The other challenge for the region’s competitors is adapting to the speed of change in consumers’ demands. Central and eastern European clients are quickly catching up with the vogue in western Europe for telephone and online banking, for example.

“There is a constant evolution of the customer base, as customers move up the value chain and become more affluent,” says Chaudhuri. “The globalization of things such as the media mean that people’s aspirations are changing in respect of what they want from travel, holidays, wealth management and so on.”

As they become wealthier, so their needs change. “Consumers are ever busier and so are more willing to do their banking on the internet or by phone,” says Chaudhuri. “Banks must be ready to adapt to make themselves easy to reach.”

Most of the leading financial institutions in the region unsurprisingly agree that it is already too late for banks to enter the market and enjoy success purely through greenfield operations.

They also agree that new entrants, if they are to have a hope of building a presence, will have to be canny when it comes to offering new products. “As we have seen in other parts of the world, clearly banks that have had a head start will have an advantage,” says Chaudhuri. “But if institutions looking to break into the market come with new products, then they will also do well.”

Citigroup is well placed to assess the pros and cons of organic versus acquisitive growth. “The merger of Bank Handlowy and Citibank Poland gave us a significant footprint there, but having said that, organic growth is also important [for continuing to grow our franchise],” Chaudhuri explains. “One example is in Russia, where we have built a retail bank with 21 branches from scratch in under three years.”

Analysts point out that because the market still has some way to go before reaching the levels of sophistication of western Europe, late entrants need not despair. “Financial institutions do not have to be too specialized at this point, because the market is growing so rapidly that the main aim is to grab market share,” says Birney at Fitch.
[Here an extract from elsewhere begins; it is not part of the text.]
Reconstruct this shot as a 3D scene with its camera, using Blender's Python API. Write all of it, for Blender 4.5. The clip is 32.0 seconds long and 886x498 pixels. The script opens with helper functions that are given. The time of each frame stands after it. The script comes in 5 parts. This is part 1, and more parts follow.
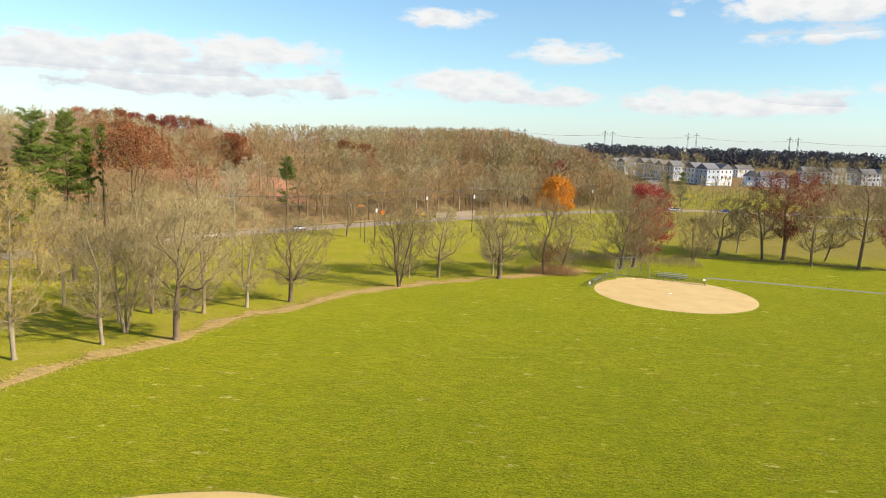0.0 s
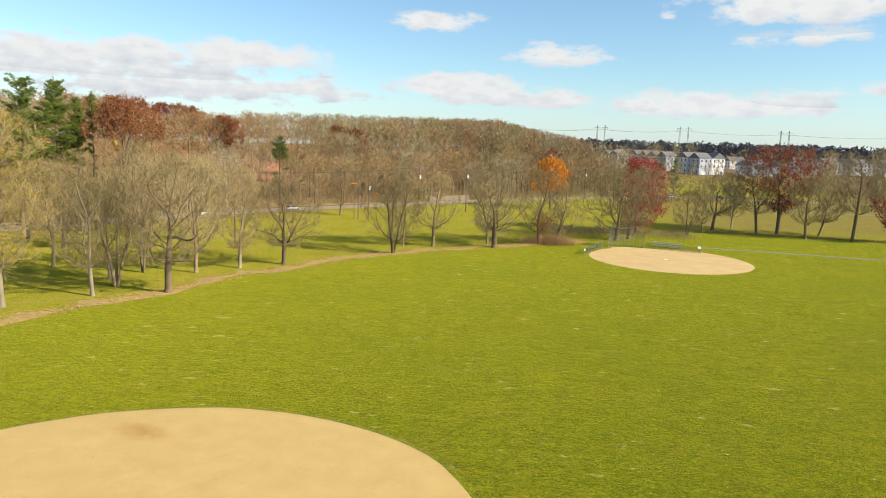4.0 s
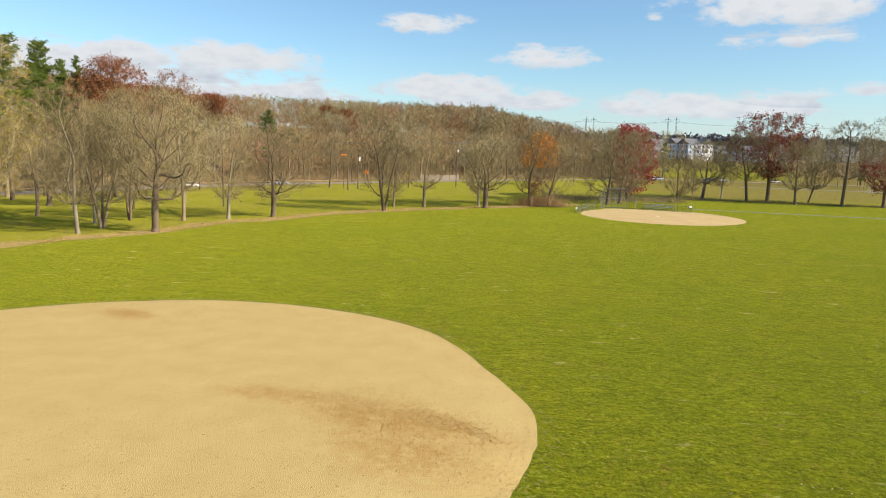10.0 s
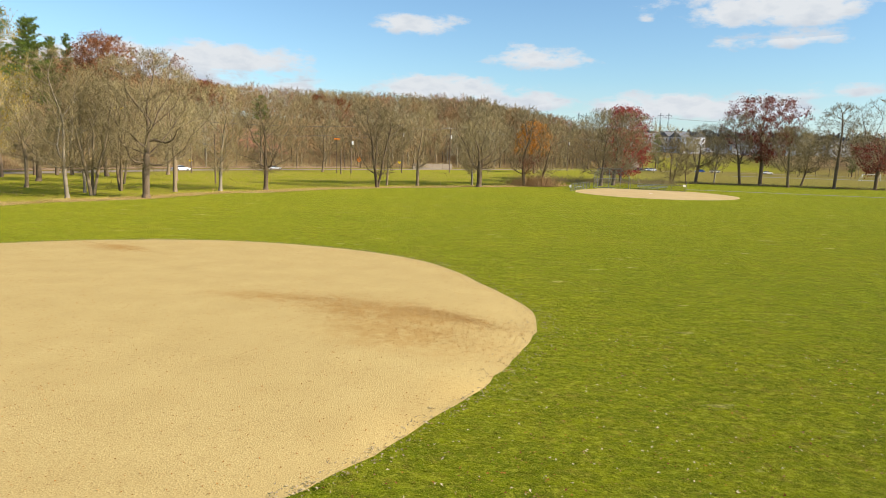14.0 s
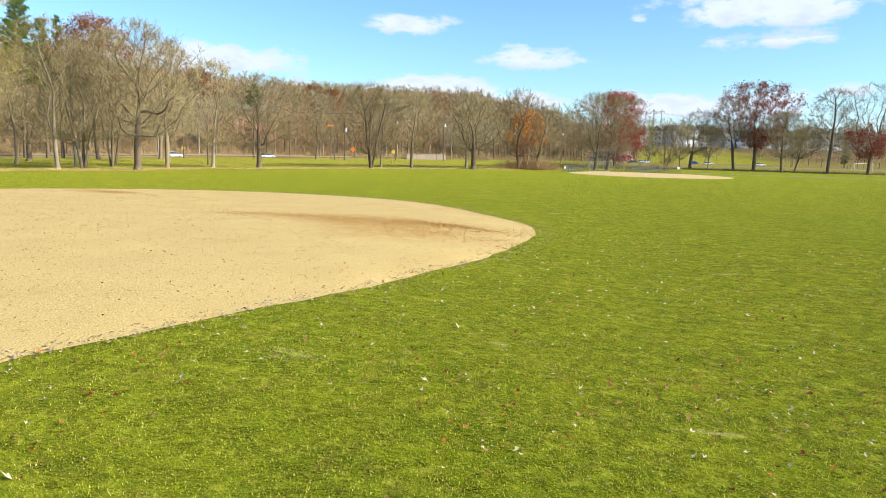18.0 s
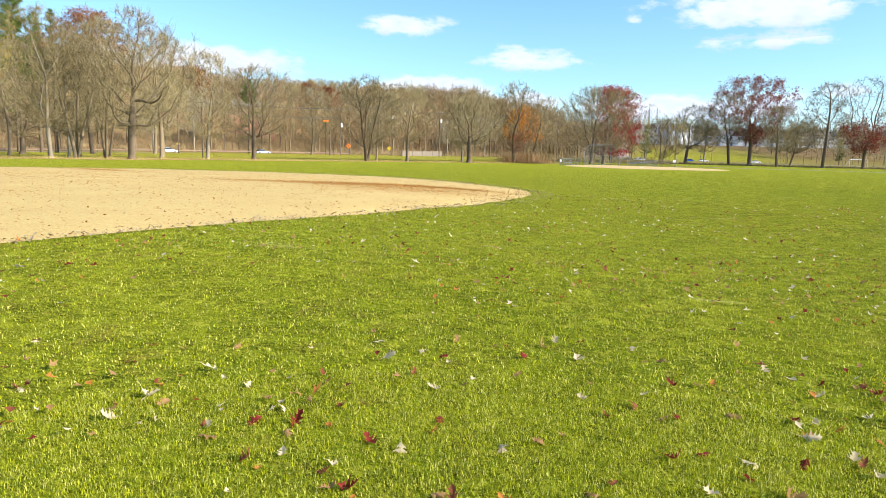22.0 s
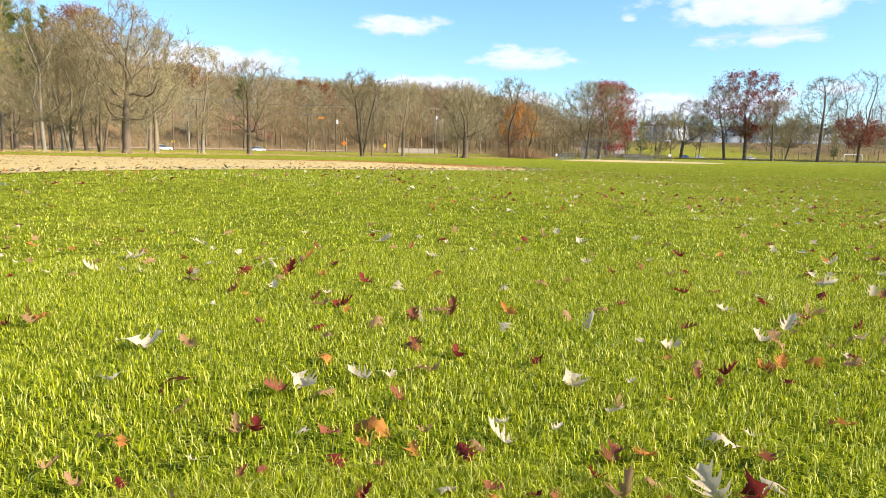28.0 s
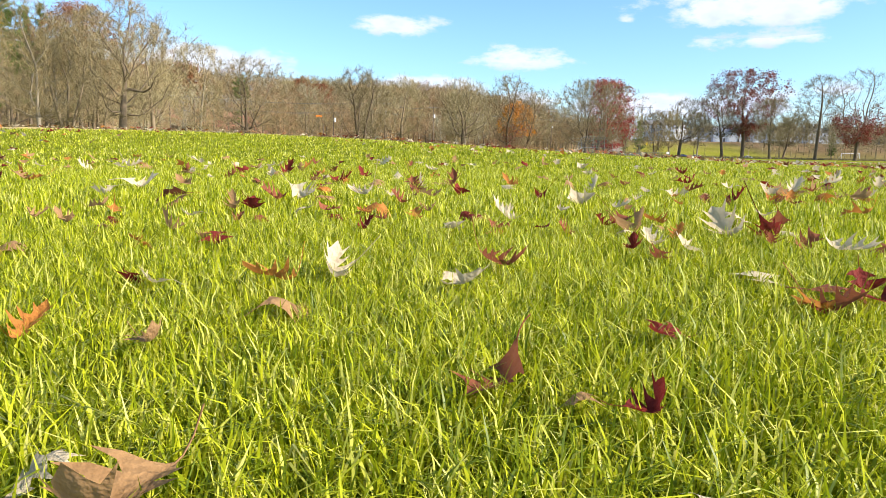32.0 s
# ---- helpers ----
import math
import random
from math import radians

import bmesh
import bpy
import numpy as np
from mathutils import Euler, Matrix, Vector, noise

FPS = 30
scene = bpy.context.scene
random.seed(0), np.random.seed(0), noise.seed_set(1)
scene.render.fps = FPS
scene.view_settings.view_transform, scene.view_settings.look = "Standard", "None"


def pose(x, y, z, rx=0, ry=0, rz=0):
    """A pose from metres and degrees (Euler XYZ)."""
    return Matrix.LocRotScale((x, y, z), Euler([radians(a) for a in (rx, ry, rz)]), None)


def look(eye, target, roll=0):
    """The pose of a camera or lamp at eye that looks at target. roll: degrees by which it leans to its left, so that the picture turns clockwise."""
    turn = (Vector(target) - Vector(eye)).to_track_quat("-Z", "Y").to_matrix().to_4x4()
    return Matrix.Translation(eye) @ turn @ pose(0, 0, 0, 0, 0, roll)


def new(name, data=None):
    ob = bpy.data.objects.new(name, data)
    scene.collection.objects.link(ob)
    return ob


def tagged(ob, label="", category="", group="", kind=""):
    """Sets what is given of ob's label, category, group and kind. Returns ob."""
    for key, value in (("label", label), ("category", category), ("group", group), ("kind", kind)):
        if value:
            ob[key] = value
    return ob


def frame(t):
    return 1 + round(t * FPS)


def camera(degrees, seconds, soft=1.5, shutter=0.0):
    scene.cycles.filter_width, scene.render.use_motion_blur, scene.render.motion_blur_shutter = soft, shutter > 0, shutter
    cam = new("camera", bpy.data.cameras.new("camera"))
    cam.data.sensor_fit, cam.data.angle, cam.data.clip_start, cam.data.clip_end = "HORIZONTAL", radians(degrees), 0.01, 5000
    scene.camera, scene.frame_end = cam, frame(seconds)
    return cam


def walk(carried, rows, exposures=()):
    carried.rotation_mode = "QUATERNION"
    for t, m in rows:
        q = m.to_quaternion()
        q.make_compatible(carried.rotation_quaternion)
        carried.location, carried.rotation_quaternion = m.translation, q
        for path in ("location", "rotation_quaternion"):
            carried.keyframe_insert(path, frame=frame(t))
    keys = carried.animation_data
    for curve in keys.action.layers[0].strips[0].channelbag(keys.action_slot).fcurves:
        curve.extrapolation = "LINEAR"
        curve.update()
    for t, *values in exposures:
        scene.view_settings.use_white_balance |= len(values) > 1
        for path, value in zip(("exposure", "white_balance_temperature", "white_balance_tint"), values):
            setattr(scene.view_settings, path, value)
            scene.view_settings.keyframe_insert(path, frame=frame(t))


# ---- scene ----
cam = camera(66.40, 32.0, soft=0.8)
PATH = [
    (0, (0.324, 0.472, 26.264), (0.153, 2.441, 25.956), 2.2),
    (1, (0.316, 0.38, 24.29), (0.15, 2.35, 23.986), 2.2),
    (2, (0.32, 0.311, 22.45), (0.158, 2.281, 22.148), 2.1),
    (2.5, (0.322, 0.284, 21.645), (0.163, 2.255, 21.343), 2.1),
    (4.5, (0.344, 0.206, 18.616), (0.195, 2.178, 18.318), 1.9),
    (5, (0.35, 0.185, 17.88), (0.203, 2.157, 17.583), 1.9),
    (6, (0.368, 0.143, 16.469), (0.226, 2.116, 16.172), 1.8),
    (7, (0.366, 0.097, 15.132), (0.23, 2.07, 14.836), 1.8),
    (8, (0.36, 0.048, 13.812), (0.228, 2.022, 13.517), 1.7),
    (9, (0.335, 0.007, 12.441), (0.209, 1.982, 12.147), 1.7),
    (10, (0.295, -0.002, 11.022), (0.174, 1.972, 10.729), 1.6),
    (11, (0.249, -0.018, 9.823), (0.134, 1.957, 9.531), 1.6),
    (12, (0.255, -0.049, 8.706), (0.145, 1.926, 8.414), 1.6),
    (13, (0.249, -0.085, 7.654), (0.144, 1.891, 7.363), 1.6),
    (14, (0.253, -0.107, 6.583), (0.153, 1.869, 6.293), 1.6),
    (14.5, (0.247, -0.121, 6.068), (0.15, 1.856, 5.779), 1.6),
    (16.5, (0.155, -0.145, 4.179), (0.066, 1.833, 3.891), 1.5),
    (17, (0.143, -0.136, 3.779), (0.057, 1.841, 3.492), 1.5),
    (18, (0.238, -0.158, 3.008), (0.156, 1.819, 2.719), 1.5),
    (19, (0.3, -0.183, 2.418), (0.222, 1.794, 2.131), 1.5),
    (20, (0.305, -0.194, 2.125), (0.23, 1.784, 1.838), 1.4),
    (21, (0.312, -0.168, 1.847), (0.239, 1.81, 1.561), 1.4),
    (22, (0.333, -0.136, 1.527), (0.262, 1.842, 1.241), 1.4),
    (23, (0.359, -0.119, 1.342), (0.291, 1.86, 1.056), 1.3),
    (24, (0.353, -0.133, 1.201), (0.286, 1.846, 0.916), 1.3),
    (24.5, (0.347, -0.129, 1.117), (0.281, 1.85, 0.831), 1.2),
    (26.5, (0.329, -0.089, 0.86), (0.268, 1.889, 0.573), 1.1),
    (27, (0.331, -0.094, 0.785), (0.27, 1.884, 0.498), 1.1),
    (28, (0.339, -0.092, 0.648), (0.279, 1.887, 0.361), 1.1),
    (29, (0.339, -0.094, 0.52), (0.281, 1.884, 0.232), 1.1),
    (30, (0.345, -0.091, 0.404), (0.288, 1.888, 0.116), 1.1),
    (31, (0.351, -0.107, 0.261), (0.295, 1.871, -0.027), 1.1),
    (32, (0.338, -0.123, 0.107), (0.284, 1.856, -0.179), 1.1),
]
EXPOSURES = [(0, 0.84, 6950, 13), (5, 0.72, 6850, 13), (9, 0.63, 6600, 13), (13, 0.61, 6600, 13), (15, 0.68, 6450, 12), (17, 0.84, 6100, 10.5), (19, 0.97, 6000, 10.5), (23, 1.06, 6000, 12), (32, 1.06, 6050, 14)]
walk(cam, [(t, look(eye, target, roll)) for t, eye, target, roll in PATH], EXPOSURES)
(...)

Institutions with the financial clout to buy assets at inflated levels would also be able to succeed. “It is never too late for new entrants to the market, but it depends on the price they are prepared to pay,” says KBC’s Bergen. “When we began to invest, it was possible to buy financial assets at 1.5 times book value. Today, this has risen to easily three times book value in some of these countries for financial assets.”
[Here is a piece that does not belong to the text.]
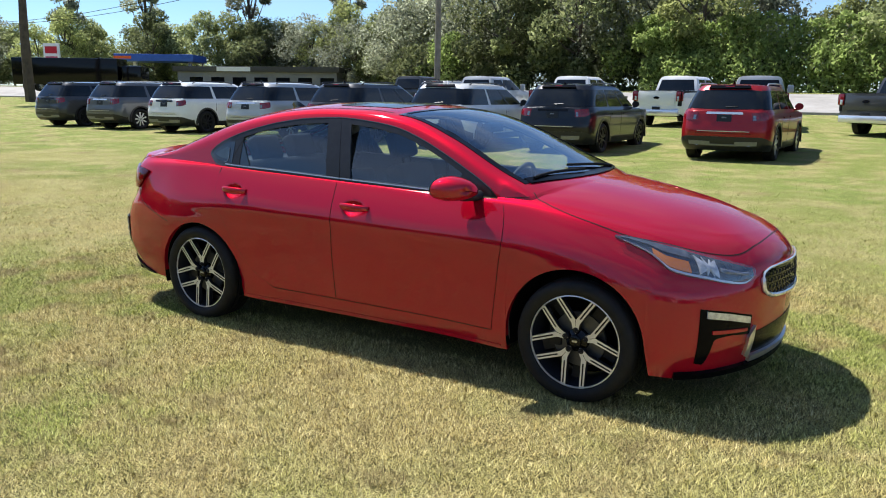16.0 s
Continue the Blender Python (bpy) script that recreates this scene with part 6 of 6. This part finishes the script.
KINDS = [make_tree("oak_tree", "dense dark green broadleaf tree at the wood edge", 12.5, 4.6, M_LEAF, 7600, 11, .18, 15, .21), make_tree("oak_tree", "tall green broadleaf tree with ragged crown", 14.5, 4.2, M_LEAFY, 7000, 12, .22, 15, .20),
         make_tree("oak_tree", "grey-green moss-hung oak at the wood edge", 13.0, 5.2, M_LEAFG, 7600, 13, .20, 16, .20), make_tree("bushy_tree", "low bushy dark green tree under the taller ones", 7.5, 3.8, M_LEAF, 6500, 14, .05, 12, .19),
         make_tree("bushy_tree", "low bright green leafy tree", 6.5, 3.0, M_VINE, 6000, 15, .05, 12, .17), make_tree("pine_tree", "tall thin pine with a high sparse crown", 19.0, 2.6, M_LEAFG, 3200, 16, .58, 11, .22),
         make_tree("young_tree", "yellowing tree among the green ones", 8.5, 2.4, M_AUTUMN, 3600, 17, .25, 11, .17)]


def plant(kind, x, y, s=1.0, yaw=0.0, z=None):
    m = Matrix.Translation((x, y, ground_z(x, y) if z is None else z)) @ Matrix.Rotation(radians(yaw), 4, "Z") @ Matrix.Scale(s, 4)
    c = copy_thing(KINDS[kind], m)
    c.matrix_basis = m
    return c


rt = np.random.default_rng(5)
# along the road behind the parked vehicles
TALL = curve((-40, .80), (-26, .92), (-15, .92), (-11.5, .78), (-9, .50), (-6, .44), (-4, .60), (-1, .80), (4, .84), (7, .74), (9, .54), (11, .66), (14.5, .60), (17, .46), (21, .42), (24, .50), (27, .78), (32, .88), (60, .92), (110, .8))
x = -34.0
while x < 108:
    for row, (yy, ks) in enumerate(((54.5, (3, 4, 3, 4, 0)), (59.5, (0, 1, 2, 0, 2)), (66, (1, 2, 0, 1, 2)))):
        k = ks[int(rt.integers(0, 5))]
        s = TALL(x) * rt.uniform(.85, 1.12) * (.95 if row == 0 else 1.0)
        plant(k, x + rt.uniform(-1.6, 1.6), yy + 1.0 + rt.uniform(-1.2, 1.2) + max(0, x - 40) * -.10, s, rt.uniform(0, 360))
    x += 4.3
for xx, yy, k, s in ((19.5, 57, 6, .95), (17, 58, 6, .8), (-13, 56, 1, .95), (24, 55, 1, .85), (9.5, 56, 0, .85)):
    plant(k, xx, yy, s, xx * 40)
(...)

Acquisition fever There has been a lot of talk about cross-border M&A in Europe’s banking sector, particularly spurred by the Santander-Abbey National transaction late last year, and by ABN Amro’s attempts to increase its stake in Italy’s Bank Antonveneta. “Everyone is talking to everyone at the moment,” one banker says.

All M&A activity so far in 2005 has involved the acquisition of German or Italian banks – highlighting the relatively slow consolidation in these markets compared with their western European peers.

However, UniCredit’s acquisition of HVB indicates that further consolidation in Italy cannot be the only driver of the bank’s growth.

As Fitch Ratings director Matthew Taylor explains: “UniCredit considers the scope for expansion by acquisition within Italy as limited, and sees greater potential for growth outside. But at the same time it wants to find a balance between achieving growth and the risk that this entails. This means that the bank is prepared to invest in central and eastern Europe, but only up to a certain limit of its equity.”

UniCredit CEO Profumo’s impressive track record in Italian consolidation suggests that the move abroad will prove fruitful.

And his Italian training ground should help him in the nuts-and-bolts business of bringing the two institutions, plus their regional subsidiaries, together. “To be successful, you need substantial integration experience and UniCredit’s Profumo has proven in Italy that he has this, where he has integrated seven savings banks, achieving substantial synergies on both the costs and revenues sides,” says Albersmeier at JPMorgan.

Persistent German risk Although Bank Austria is the jewel in HVB’s somewhat tarnished crown, UniCredit cannot afford to ignore the legacy of the German bank’s less than attractive loan portfolio. However, most market observers believe that UniCredit has as good a chance as any of tackling this successfully. “The only downside to the deal is that HVB itself has not been performing very well,” says Taylor. “The bank seems to be picking up somewhat, but there is still a degree of risk connected with the German economy and property markets.”

But the worst might now be over for HVB, analysts say. “HVB is now reasonably well managed, and although it faces some problems and the German market faces some problems, UniCredit is used to dealing with these sorts of issues,” Taylor continues. “The big question is what further losses could arise from HVB’s books, and how can UniCredit manage them?”

Assuming that the loan portfolio holds no nasty new surprises, attention will then turn to how the bank can implement the cost savings and revenue improvements it expects to deliver.

“The charm of the deal is that there is very little overlap between the two banks,” says Albersmeier. “They have very different client bases, and, if they operate in the same country, such as in Poland, they are strong in different product areas and in different regions. This means that the combined bank will not lose much revenue.”

The combined bank’s cost savings – UniCredit is planning to cut almost €1 billion of costs from HVB in Germany and central Europe by 2008 – will be important, given that it is predicted to be harder to increase revenues in the central European area.

“There is little scope for the new bank to increase revenues in central Europe, and it might even lose some,” says Birney. “HVB’s subsidiaries have been quite aggressive in some markets in the region, where UniCredit hasn’t been, and if they all operate along the same lines as UniCredit, then this may hit revenue targets.”

IT systems are also expected to provide new efficiencies. “It also helps to be strong on the IT side,” says Albersmeier at JPMorgan. “Given that UniCredit and HVB operate in similar regions in western Europe, such as southern Germany, Austria and northern Italy, there is a compelling argument in favour of a common IT platform.”

HVB had a similar wish list to its acquirer, the bank’s M&A adviser says. “HVB was not just looking for a partner that was interested in its central and eastern European business and who could help them become the market leader there, but also one that was attracted by its German operations,” says Albersmeier. “That is why UniCredit is a perfect fit.”